A gate valve is an older style of shutoff valve that raises and lowers a solid wedge, or gate, to open and close a water line. You turn a round handle several full turns to work it. Gate valves seal well when new but tend to seize or leak with age, so plumbers now favor ball valves for shutoffs.
A gate valve is one of the oldest and most common shutoff valves in plumbing, especially in homes built before the switch to ball valves. Its name describes exactly how it works. Inside the valve body is a solid metal wedge, the gate, that slides down to block the pipe or lifts up out of the way to let water through. Turning the handle raises or lowers that gate.
The handle is a round wheel, and this is the first big difference from a modern ball valve. A gate valve is a multi-turn valve. You have to spin the handle several full turns to move the gate from fully open to fully closed. There is no quick quarter turn and no clear at-a-glance signal of whether it is open or shut. You turn until it stops. When new and clean, a gate valve seals tightly and is well suited to being left fully open or fully closed for long stretches, which is how most shutoffs are used.

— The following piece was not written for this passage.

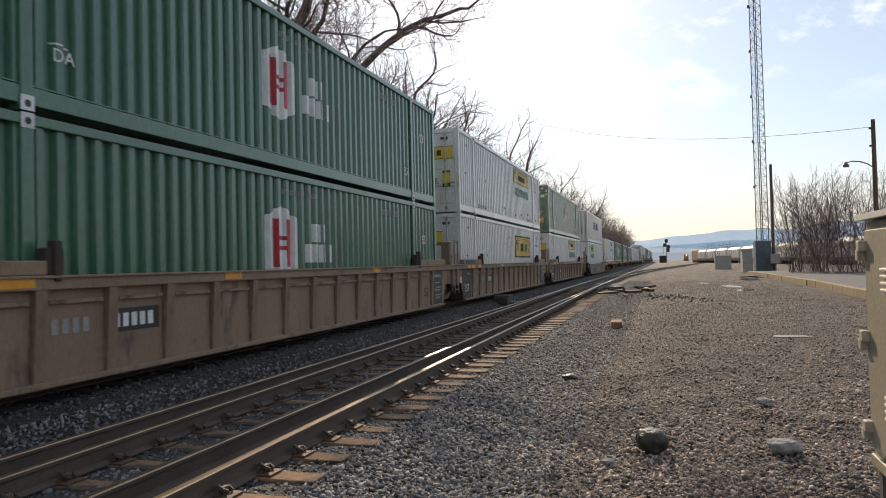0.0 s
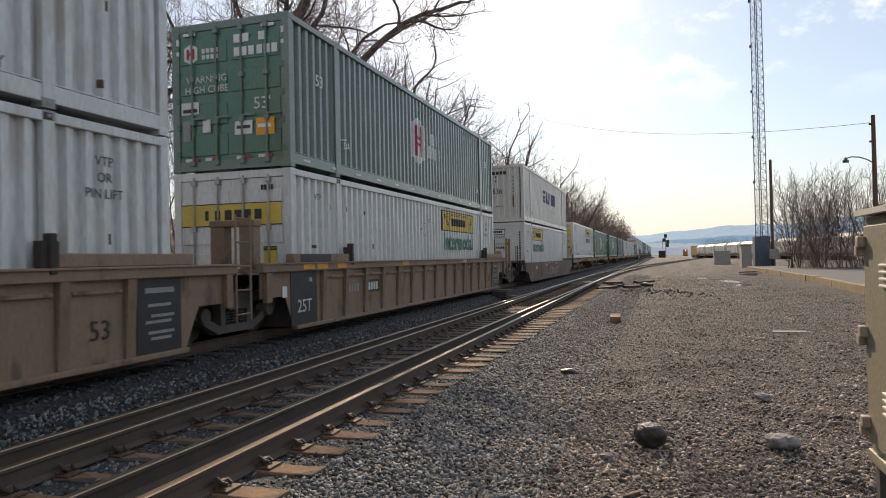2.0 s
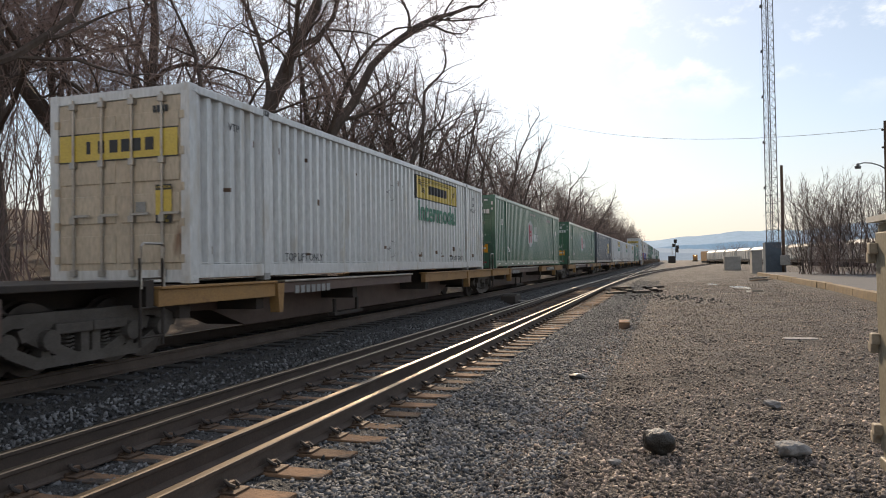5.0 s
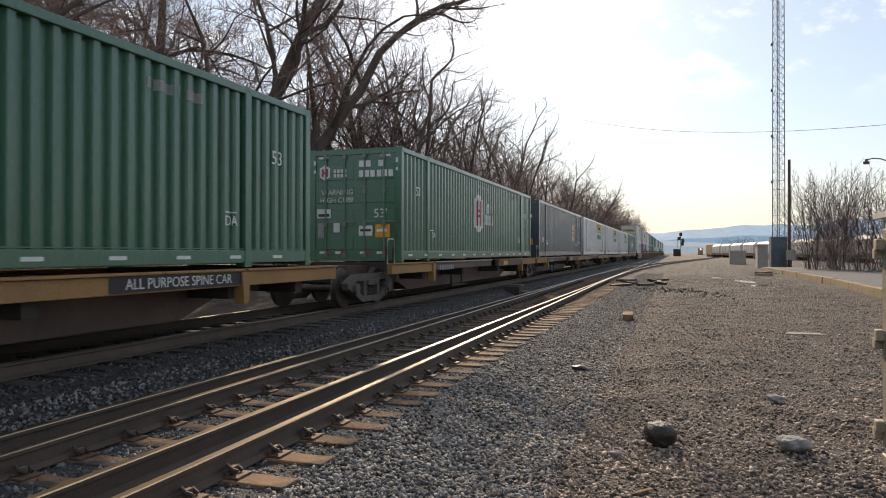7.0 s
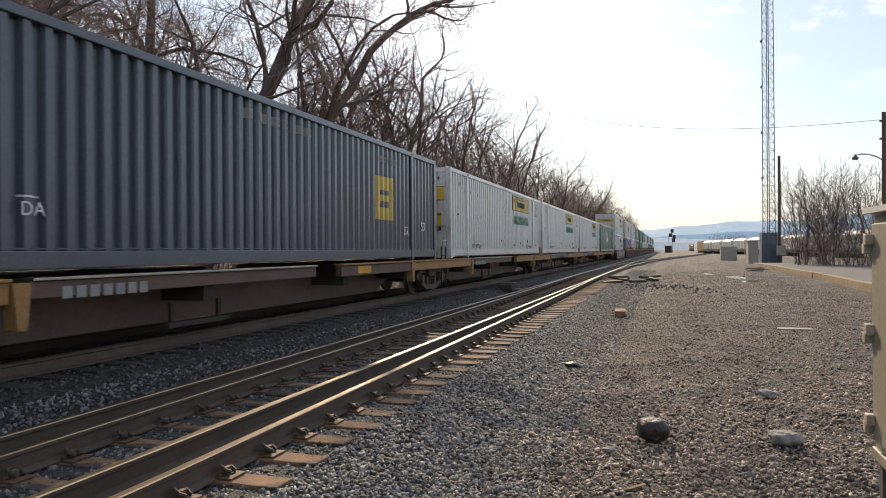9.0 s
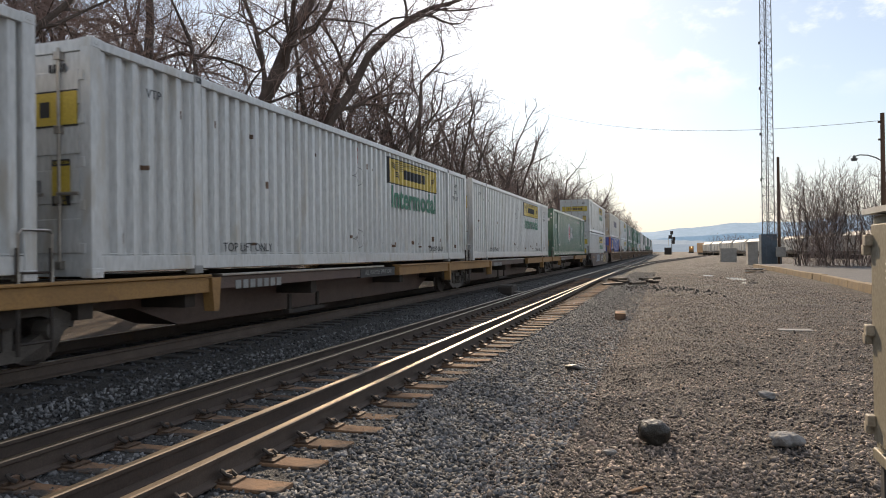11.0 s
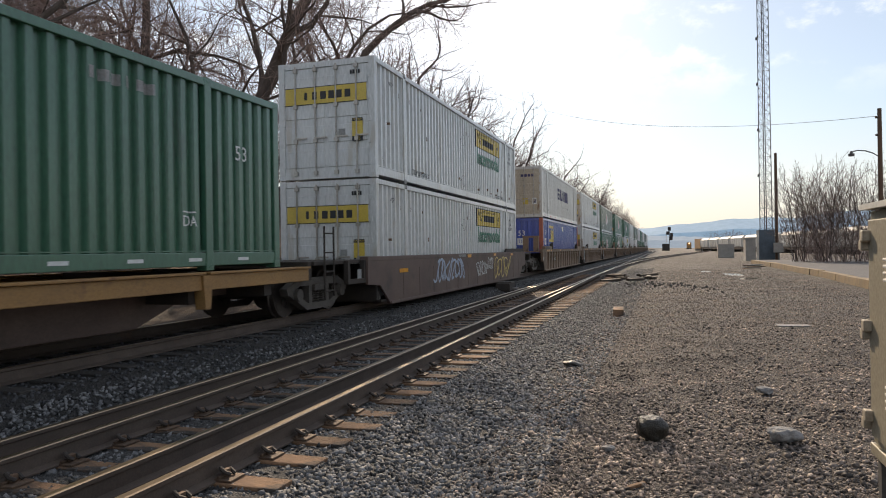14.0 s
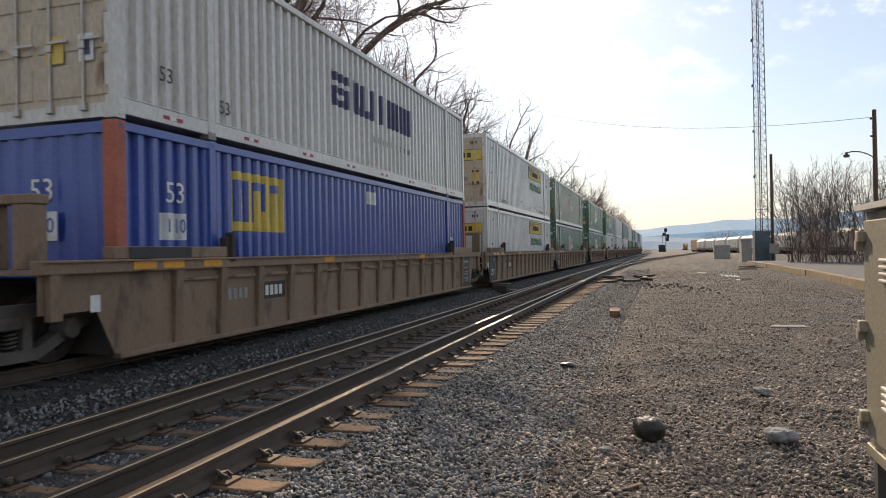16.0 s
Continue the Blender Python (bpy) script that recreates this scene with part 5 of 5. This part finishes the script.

The problem is age. Gate valves have more moving parts exposed to water than a ball valve does, and those parts corrode. The threaded stem that raises the gate can seize, and the gate itself can build up mineral scale or rust. The result is the classic failure: a gate valve that has sat untouched for 15 years often will not turn when you finally need it, or turns but no longer seals, leaving a trickle you cannot stop. For example, a homeowner reaching for the old main shutoff during a leak may find the handle frozen solid or spinning uselessly. This is exactly why plumbers now install a ball valve in place of a gate valve on shutoffs during most repairs.
If your home still has gate valves on the main or on appliance shutoffs, it is worth knowing they exist and testing them gently before an emergency. A gate valve that is hard to turn or drips at the stem is near the end of its life, and replacing it with a quarter-turn ball valve is a common, worthwhile upgrade that keeps a required shutoff working.